#### Raw data ####

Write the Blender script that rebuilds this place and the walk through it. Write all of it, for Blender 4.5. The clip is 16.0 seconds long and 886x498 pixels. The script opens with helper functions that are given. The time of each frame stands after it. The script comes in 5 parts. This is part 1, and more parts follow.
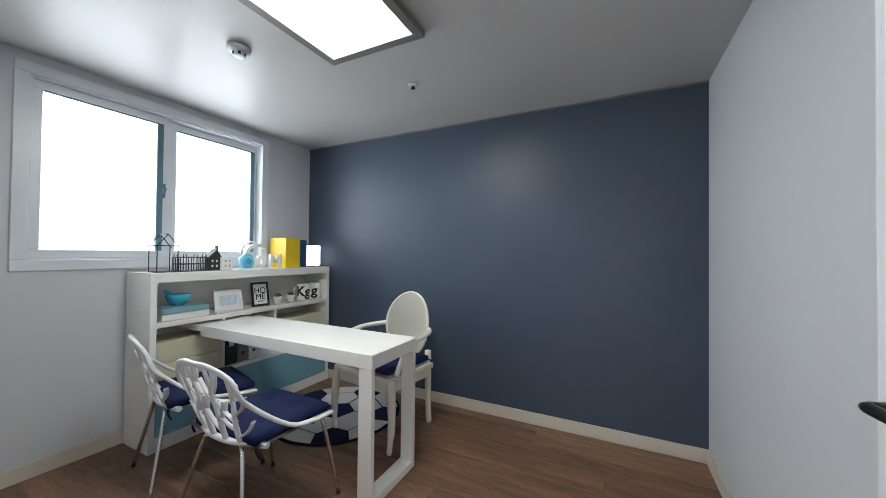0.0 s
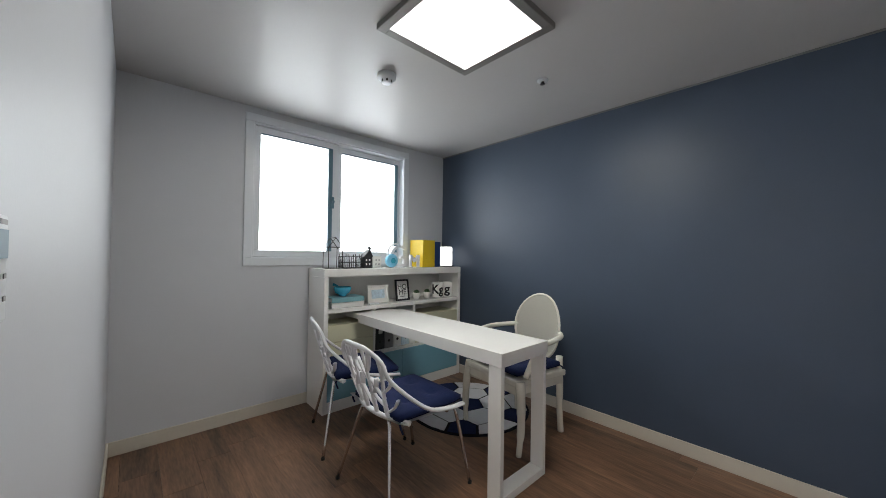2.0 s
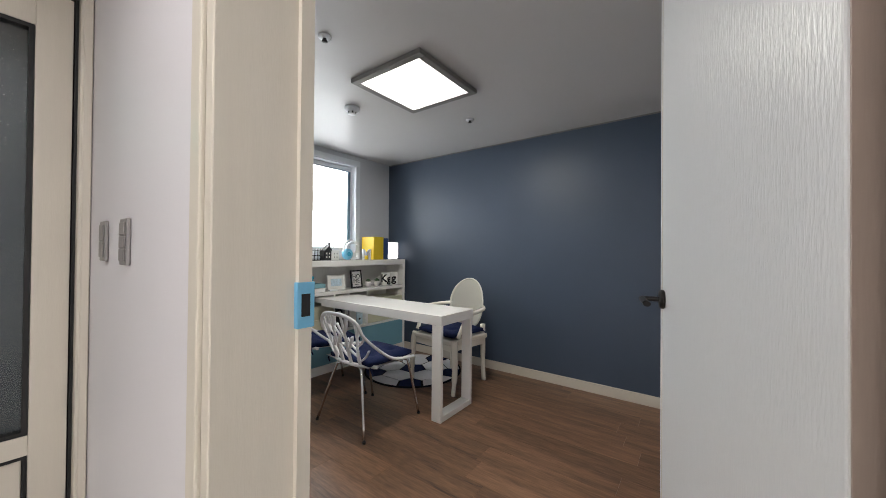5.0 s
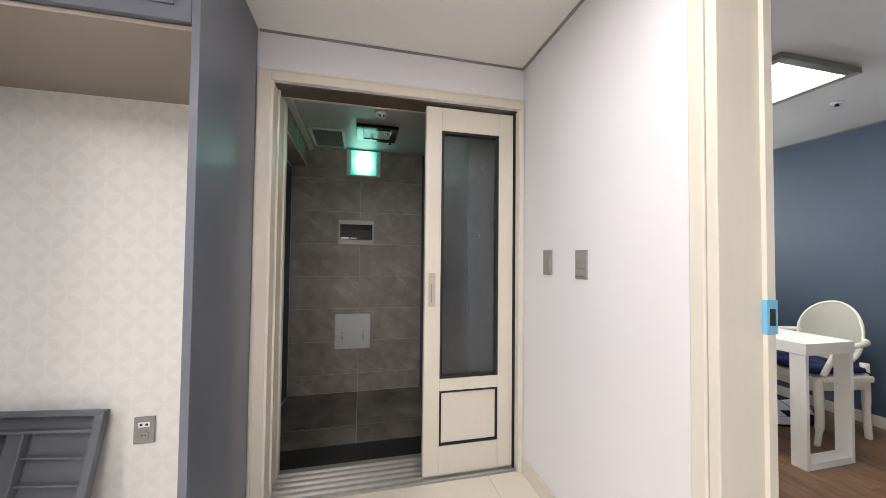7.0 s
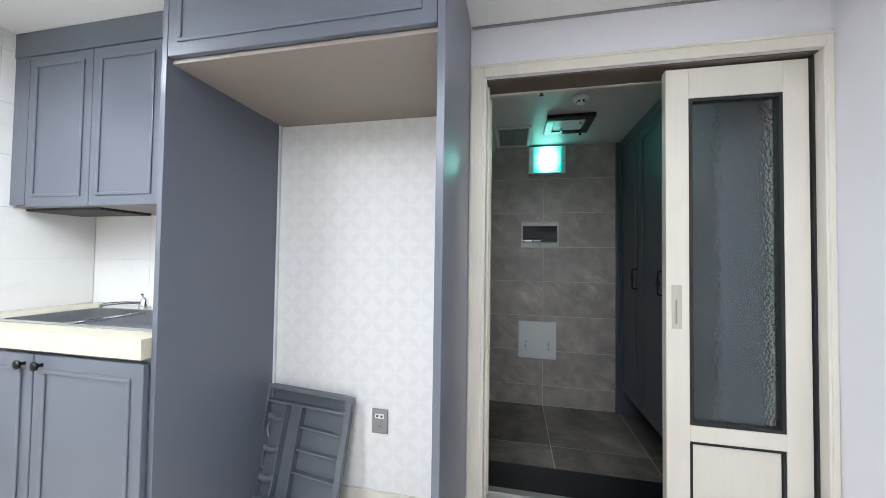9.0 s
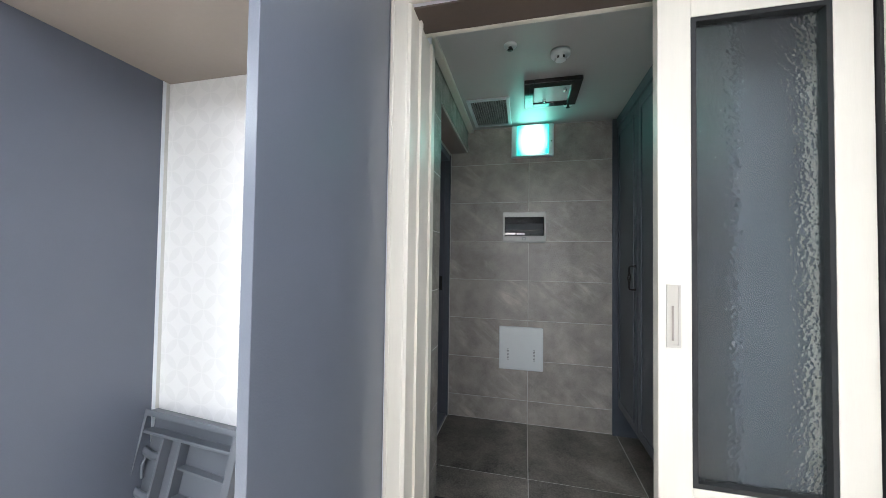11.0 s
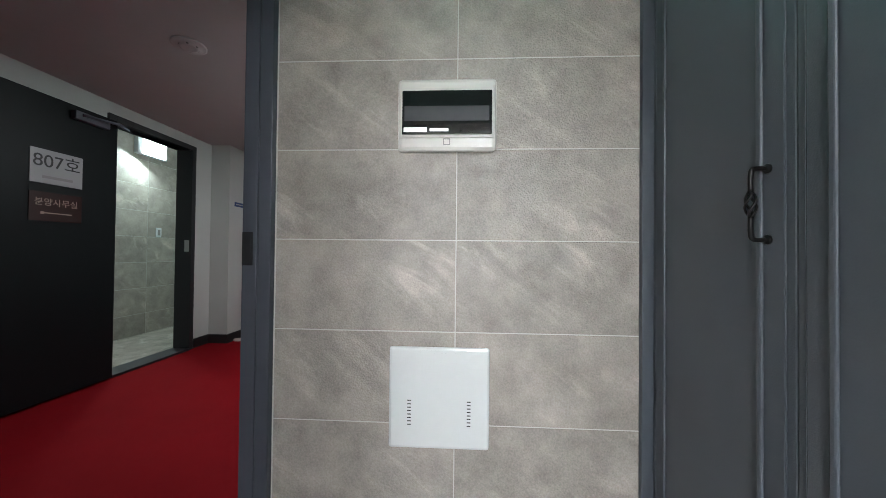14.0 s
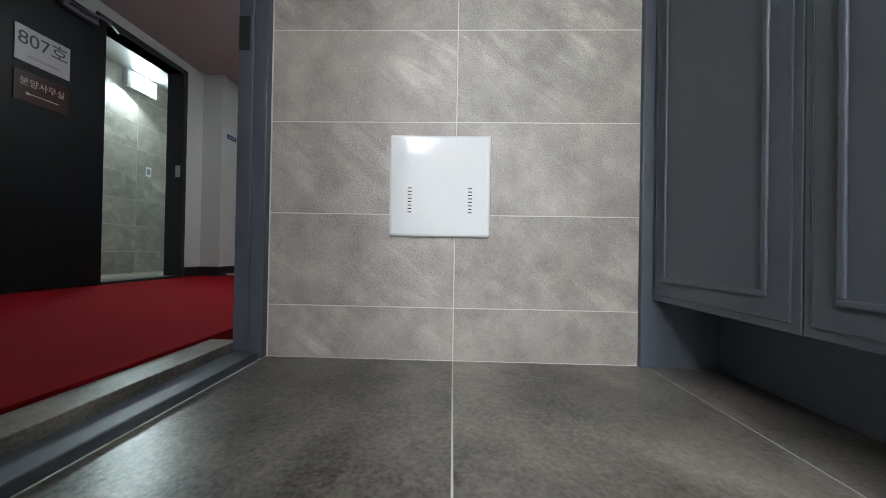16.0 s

####

** Written exercise **
Transcribe all the lines above exactly, apart from the pictures.

** Written answer **
Write the Blender script that rebuilds this place and the walk through it. Write all of it, for Blender 4.5. The clip is 16.0 seconds long and 886x498 pixels. The script opens with helper functions that are given. The time of each frame stands after it. The script comes in 5 parts. This is part 1, and more parts follow.
0.0 s
2.0 s
5.0 s
7.0 s
9.0 s
11.0 s
14.0 s
16.0 s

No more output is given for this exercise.